European voters have just taught us that the rise of the far right is not an incontrovertible fate.
I had no optimistic scenario in my mind, while waiting for the results at Civic Coalition leader Donald Tusk’s headquarters during the election night. Having seen the re-election of Viktor Orbán in April 2022, I knew how hard it was to change the rulers, when they have imposed their own rules. If a party controls the media, and influences the judges, their grip on power becomes stronger, and the more difficult it is to subvert the regime.
But then voters came with their push for a change. Although both the Spanish Popular Party and the Polish Law and Justice (PiS) party were ready to break the cordon sanitaire and use far-right seats as a crutch to bring them into government, the people in both countries said no to this plan: neither Spain’s Vox nor Poland’s Konfederacja performed well at the elections. This showed us how vibrant European democracies still are.

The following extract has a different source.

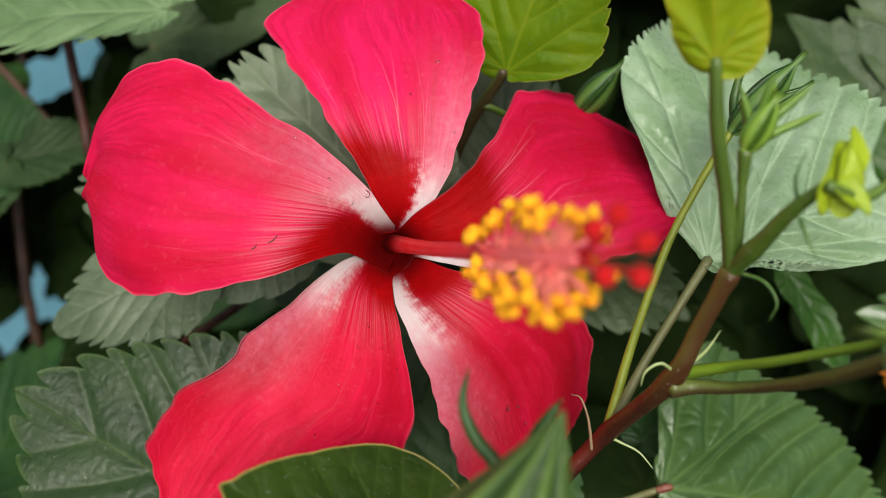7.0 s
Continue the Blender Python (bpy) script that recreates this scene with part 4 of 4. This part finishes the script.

Before Poland’s elections, I visited the headquarters of the feminist movement “Strajk Kobiet” in Warsaw. I asked Marta Lempart, the leader of Polish pro-abortion protests, what had become of that unprecedented wave of dissent. She told me: “We changed our society; now we have to change politics.” The huge amount of young people, and women, that queued up to vote on 15 October, proved her right.
Law and Justice is still the party with most votes, and it still holds the levers of power: as Konfederacja’s leader Sławomir Mentzen said, “if Tusk wants to govern Poland, he will have the President of the Republic, the public TV and the Constitutional Court against him.”
Nevertheless, a majority of Polish voters asked for change. The high level of participation in the polls, the pro-European and pro-rule of law stances that the winning opposition embodies, provoked “a sigh of relief in Brussels and many capitals”, as Dutch MEP Sophie in’t Veld told me: “Europe was pulled back from the brink”.